Only lines holding the word "given" should be copied from the material.

*Data section:*
----
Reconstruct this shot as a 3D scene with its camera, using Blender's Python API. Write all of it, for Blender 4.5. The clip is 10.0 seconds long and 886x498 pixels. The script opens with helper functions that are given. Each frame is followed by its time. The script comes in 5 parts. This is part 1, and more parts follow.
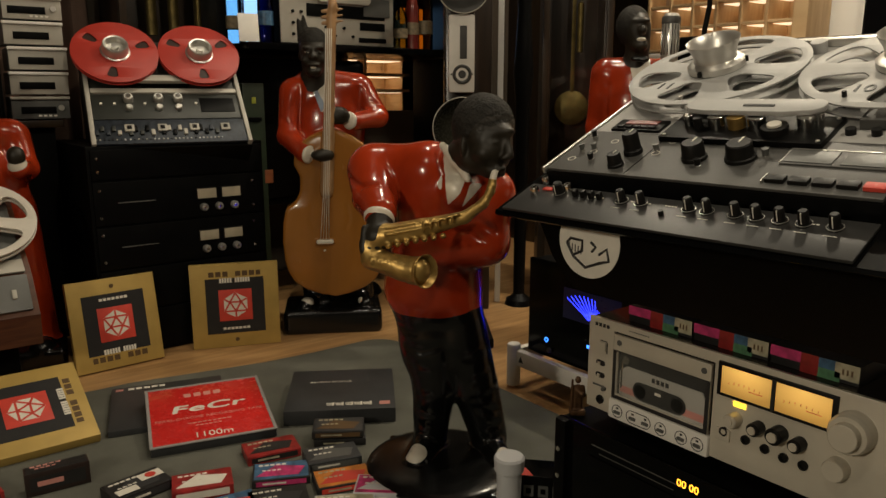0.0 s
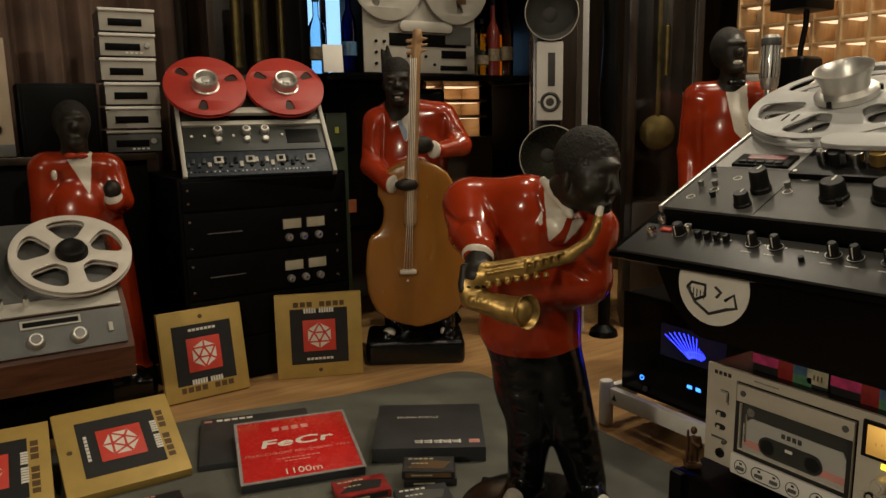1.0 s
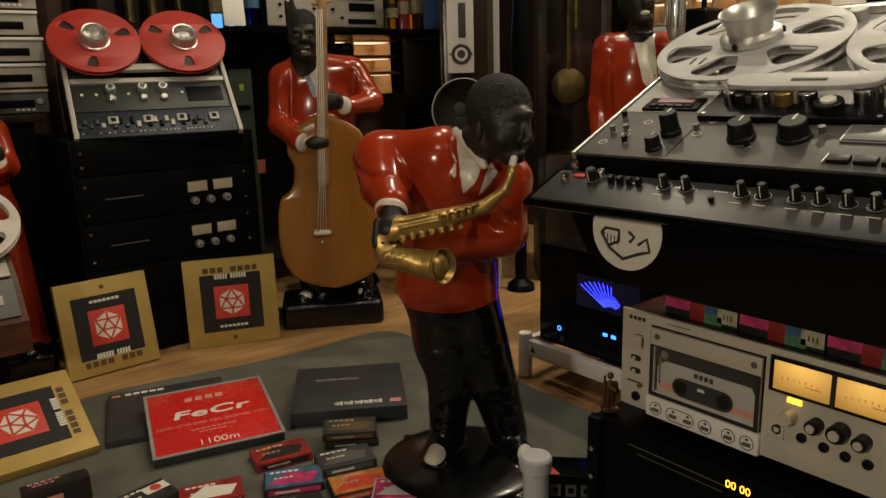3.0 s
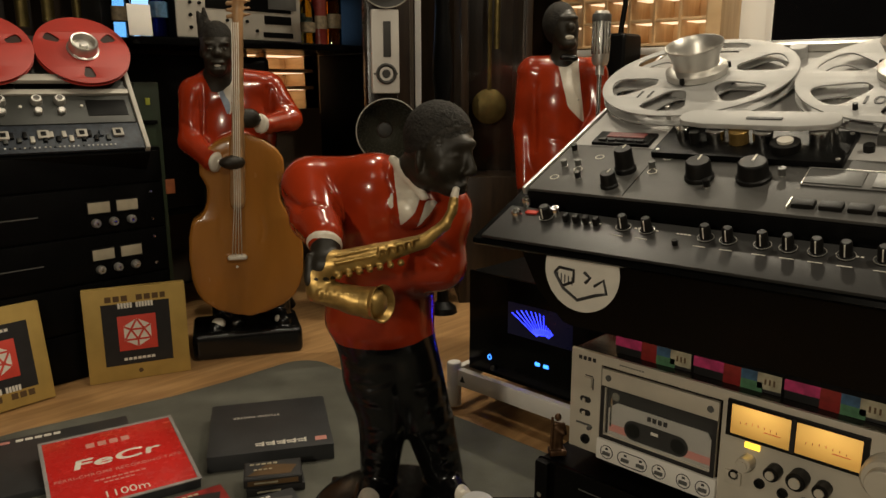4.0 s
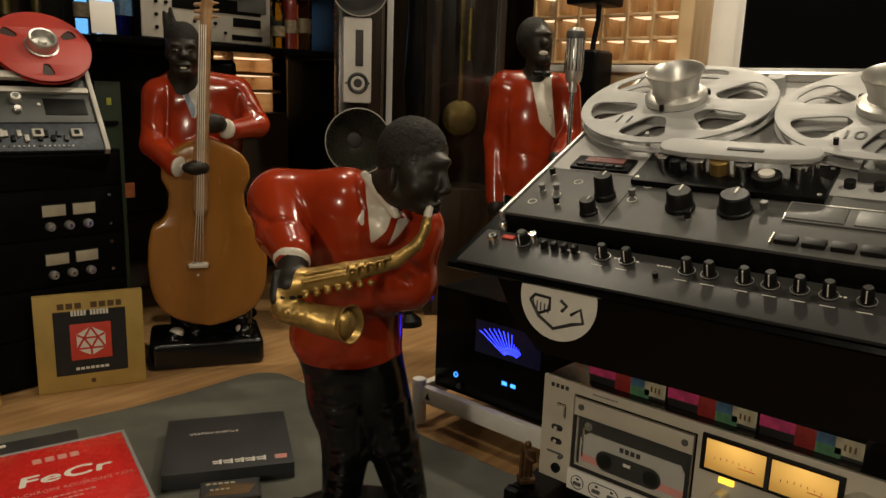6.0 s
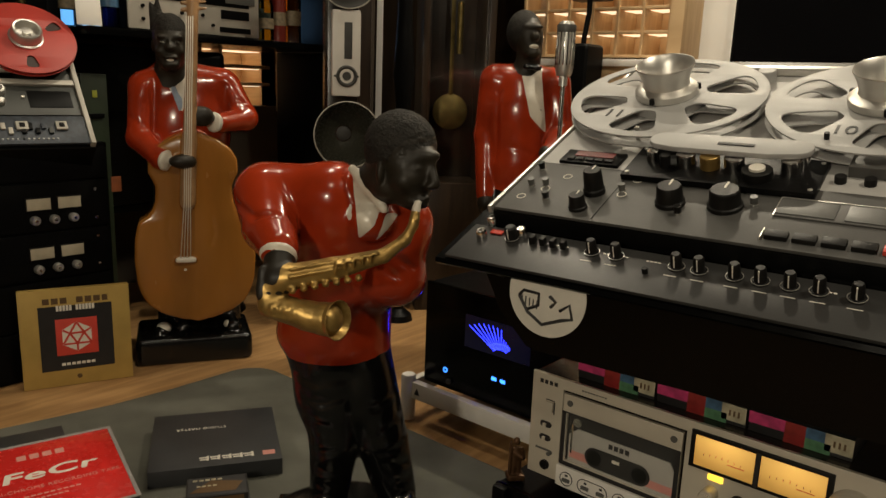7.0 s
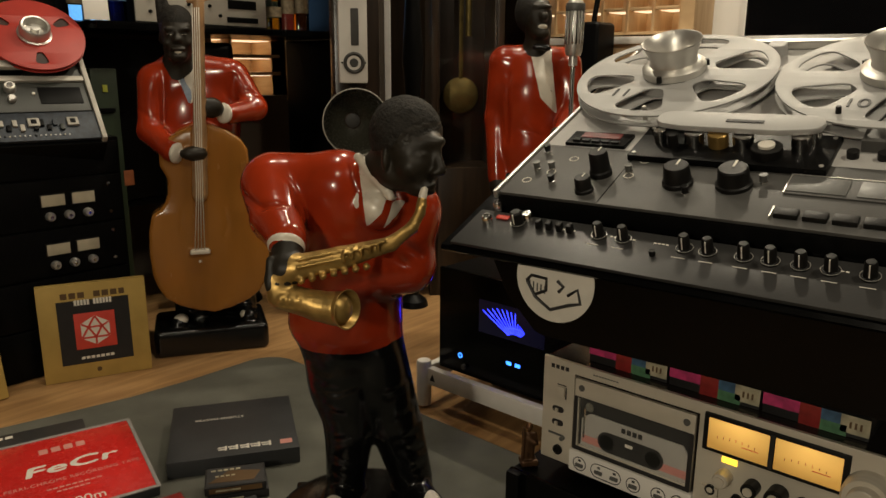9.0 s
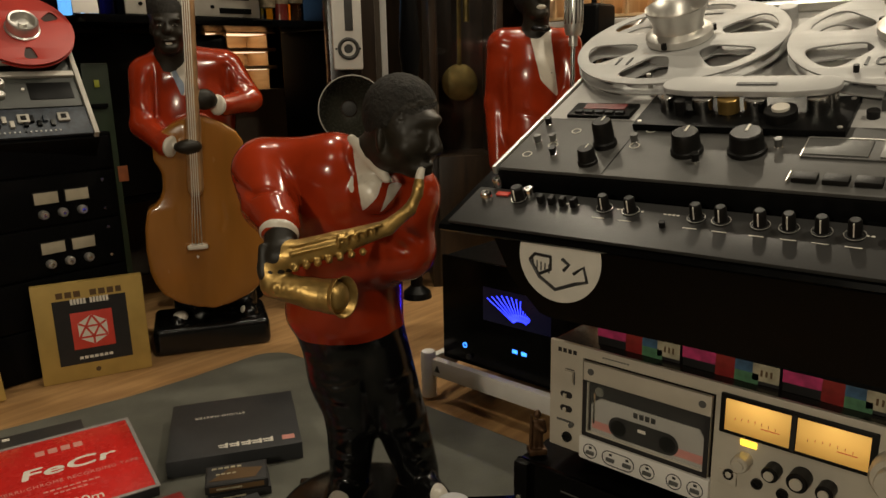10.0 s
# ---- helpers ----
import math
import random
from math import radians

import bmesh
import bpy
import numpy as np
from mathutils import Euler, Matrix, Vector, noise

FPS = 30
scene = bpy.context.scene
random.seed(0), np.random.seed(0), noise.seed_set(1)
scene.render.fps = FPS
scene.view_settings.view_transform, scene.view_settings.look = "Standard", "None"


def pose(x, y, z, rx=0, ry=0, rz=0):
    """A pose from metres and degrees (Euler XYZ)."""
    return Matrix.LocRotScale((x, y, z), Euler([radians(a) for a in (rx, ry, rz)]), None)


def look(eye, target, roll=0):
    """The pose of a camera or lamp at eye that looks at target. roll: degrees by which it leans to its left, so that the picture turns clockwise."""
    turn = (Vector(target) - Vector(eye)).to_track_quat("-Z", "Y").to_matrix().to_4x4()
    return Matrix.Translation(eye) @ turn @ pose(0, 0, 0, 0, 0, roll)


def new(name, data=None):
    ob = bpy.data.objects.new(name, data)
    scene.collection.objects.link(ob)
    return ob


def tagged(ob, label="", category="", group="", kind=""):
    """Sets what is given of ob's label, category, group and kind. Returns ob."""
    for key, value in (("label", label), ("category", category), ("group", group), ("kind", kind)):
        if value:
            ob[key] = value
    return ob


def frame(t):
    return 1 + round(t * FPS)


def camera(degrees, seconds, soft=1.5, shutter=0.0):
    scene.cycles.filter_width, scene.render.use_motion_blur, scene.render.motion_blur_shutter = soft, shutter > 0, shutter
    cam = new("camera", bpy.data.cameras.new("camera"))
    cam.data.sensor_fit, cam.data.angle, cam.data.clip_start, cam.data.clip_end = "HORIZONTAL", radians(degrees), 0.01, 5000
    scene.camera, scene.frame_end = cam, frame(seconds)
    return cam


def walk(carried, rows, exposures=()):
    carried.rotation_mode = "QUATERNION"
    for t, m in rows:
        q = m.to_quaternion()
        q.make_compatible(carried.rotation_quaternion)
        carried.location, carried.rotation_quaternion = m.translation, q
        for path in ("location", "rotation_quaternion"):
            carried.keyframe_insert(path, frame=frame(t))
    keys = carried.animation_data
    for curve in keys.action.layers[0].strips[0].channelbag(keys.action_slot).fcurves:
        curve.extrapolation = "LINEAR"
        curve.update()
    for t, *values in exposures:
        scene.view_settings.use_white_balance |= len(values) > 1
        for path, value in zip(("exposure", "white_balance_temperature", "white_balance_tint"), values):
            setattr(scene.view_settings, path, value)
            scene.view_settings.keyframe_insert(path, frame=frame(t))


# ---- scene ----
cam = camera(61.4, 10.0)
PATH = [
    (0, (0.1, 0.183, 0.737), (1.294, 1.735, 0.329), -0.0),
    (0.5, (0.082, 0.215, 0.753), (1.211, 1.826, 0.39), -0.4),
    (1, (0.08, 0.256, 0.759), (1.139, 1.915, 0.405), -0.9),
    (1.5, (0.094, 0.255, 0.762), (1.096, 1.947, 0.397), -1.4),
    (2, (0.113, 0.242, 0.748), (1.124, 1.922, 0.355), -2.3),
    (2.5, (0.112, 0.245, 0.716), (1.219, 1.849, 0.269), -3.2),
    (2.7, (0.101, 0.252, 0.725), (1.255, 1.82, 0.269), -2.4),
    (3.8, (0.115, 0.354, 0.758), (1.492, 1.737, 0.321), -0.7),
    (4, (0.114, 0.362, 0.761), (1.524, 1.713, 0.331), -0.1),
    (4.5, (0.111, 0.373, 0.776), (1.559, 1.689, 0.363), 0.6),
    (5, (0.105, 0.375, 0.778), (1.561, 1.687, 0.381), 1.2),
    (5.5, (0.115, 0.383, 0.779), (1.58, 1.685, 0.383), 1.7),
    (6, (0.128, 0.394, 0.776), (1.608, 1.674, 0.362), 2.0),
    (7.5, (0.14, 0.398, 0.775), (1.634, 1.657, 0.345), 2.2),
    (8, (0.143, 0.392, 0.782), (1.621, 1.666, 0.343), 1.5),
    (8.5, (0.151, 0.391, 0.781), (1.612, 1.678, 0.328), 0.7),
    (9, (0.155, 0.392, 0.777), (1.608, 1.682, 0.306), 0.4),
    (9.5, (0.16, 0.391, 0.771), (1.609, 1.684, 0.294), 0.2),
    (10, (0.188, 0.411, 0.75), (1.63, 1.71, 0.267), -1.2),
]
walk(cam, [(t, look(eye, target, roll)) for t, eye, target, roll in PATH], [(0, -0.02), (2.5, 0.02), (3.8, 0.08), (10, 0.06)])

# ---------------------------------------------------------------- light
world = bpy.data.worlds.new("night_room")
scene.world = world
world.use_nodes = True
world.node_tree.nodes["Background"].inputs[0].default_value = (0.05, 0.04, 0.03, 1)
world.node_tree.nodes["Background"].inputs[1].default_value = 0.05


def disc_lamp(x, y, z, size, watts, colour, target):
    data = bpy.data.lights.new("unseen_disc_lamp", "AREA")
    data.shape, data.size, data.energy, data.color = "DISK", size, watts, colour
    ob = new("unseen_disc_lamp", data)
    ob.matrix_world = look((x, y, z), target)
    return ob


WARM = (1.0, 0.88, 0.67)
# Low lamp added out of view behind the camera, lighting fronts below overhangs.
disc_lamp(-1.25, 0.35, 1.15, 0.20, 13, WARM, (0.9, 0.9, 0.4))
# Overhead lamps out of view, standing for the room's ceiling lights.
disc_lamp(-0.40, 0.40, 2.36, 0.08, 4.5, WARM, (0.6, 1.5, 0.3))
disc_lamp(0.85, -0.35, 2.36, 0.08, 14, WARM, (1.1, 0.8, 0.5))
disc_lamp(1.00, 1.70, 2.36, 0.08, 6.0, WARM, (1.25, 1.6, 0.0))
# Two more overhead lamps, added to brighten the singer's corner and white wall.
disc_lamp(1.75, 1.95, 2.36, 0.08, 9, WARM, (1.85, 1.95, 0.0))
disc_lamp(2.40, 1.30, 2.36, 0.10, 22, WARM, (2.75, 1.5, 0.9))

# ---------------------------------------------------------------- materials


def mat(name, col, rough=0.5, metal=0.0, var=0.15, scale=14.0, bump=0.08, bscale=160.0, coat=0.0, glow=0.0, stretch=(1, 1, 1), rvar=0.12, spec=0.5):
    m = bpy.data.materials.new(name)
    m.use_nodes = True
    nt = m.node_tree
    b = nt.nodes["Principled BSDF"]
    tc = nt.nodes.new("ShaderNodeTexCoord")
    mp = nt.nodes.new("ShaderNodeMapping")
    mp.inputs["Scale"].default_value = stretch
    nt.links.new(tc.outputs["Object"], mp.inputs["Vector"])
    n1 = nt.nodes.new("ShaderNodeTexNoise")
    n1.inputs["Scale"].default_value, n1.inputs["Detail"].default_value = scale, 5
    n2 = nt.nodes.new("ShaderNodeTexNoise")
    n2.inputs["Scale"].default_value, n2.inputs["Detail"].default_value = bscale, 3
    for n in (n1, n2):
        nt.links.new(mp.outputs[0], n.inputs["Vector"])
    ramp = nt.nodes.new("ShaderNodeMapRange")
    ramp.inputs["From Min"].default_value, ramp.inputs["From Max"].default_value = 0.3, 0.7
    ramp.inputs["To Min"].default_value, ramp.inputs["To Max"].default_value = 1 - var, 1 + var
    nt.links.new(n1.outputs["Fac"], ramp.inputs["Value"])
    mul = nt.nodes.new("ShaderNodeMix")
    mul.data_type, mul.blend_type = "RGBA", "MULTIPLY"
    mul.inputs["Factor"].default_value = 1
    mul.inputs["A"].default_value = (*col, 1)
    nt.links.new(ramp.outputs[0], mul.inputs["B"])
    nt.links.new(mul.outputs["Result"], b.inputs["Base Color"])
    rr = nt.nodes.new("ShaderNodeMapRange")
    rr.inputs["To Min"].default_value, rr.inputs["To Max"].default_value = max(0.02, rough - rvar * rough), min(1, rough + rvar)
    nt.links.new(n2.outputs["Fac"], rr.inputs["Value"])
    nt.links.new(rr.outputs[0], b.inputs["Roughness"])
    b.inputs["Metallic"].default_value = metal
    b.inputs["Specular IOR Level"].default_value = spec
    b.inputs["Coat Weight"].default_value = coat
    b.inputs["Coat Roughness"].default_value = 0.06
    if bump:
        bp = nt.nodes.new("ShaderNodeBump")
        bp.inputs["Strength"].default_value, bp.inputs["Distance"].default_value = bump, 0.002
        nt.links.new(n2.outputs["Fac"], bp.inputs["Height"])
        nt.links.new(bp.outputs[0], b.inputs["Normal"])
    if glow:
        b.inputs["Emission Color"].default_value = (*col, 1)
        b.inputs["Emission Strength"].default_value = glow
    return m


def glass(name, tint=(1, 1, 1), ior=1.45):
    m = bpy.data.materials.new(name)
    m.use_nodes = True
    nt = m.node_tree
    nt.nodes.remove(nt.nodes["Principled BSDF"])
    tr, gl = nt.nodes.new("ShaderNodeBsdfTransparent"), nt.nodes.new("ShaderNodeBsdfGlossy")
    tr.inputs[0].default_value = (*tint, 1)
    gl.inputs["Roughness"].default_value = 0.03
    fr, mx = nt.nodes.new("ShaderNodeFresnel"), nt.nodes.new("ShaderNodeMixShader")
    fr.inputs[0].default_value = ior
    nt.links.new(fr.outputs[0], mx.inputs[0])
    nt.links.new(tr.outputs[0], mx.inputs[1])
    nt.links.new(gl.outputs[0], mx.inputs[2])
    nt.links.new(mx.outputs[0], nt.nodes["Material Output"].inputs[0])
    return m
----
*Finished exercise:*
Reconstruct this shot as a 3D scene with its camera, using Blender's Python API. Write all of it, for Blender 4.5. The clip is 10.0 seconds long and 886x498 pixels. The script opens with helper functions that are given. Each frame is followed by its time. The script comes in 5 parts. This is part 1, and more parts follow.
    """Sets what is given of ob's label, category, group and kind. Returns ob."""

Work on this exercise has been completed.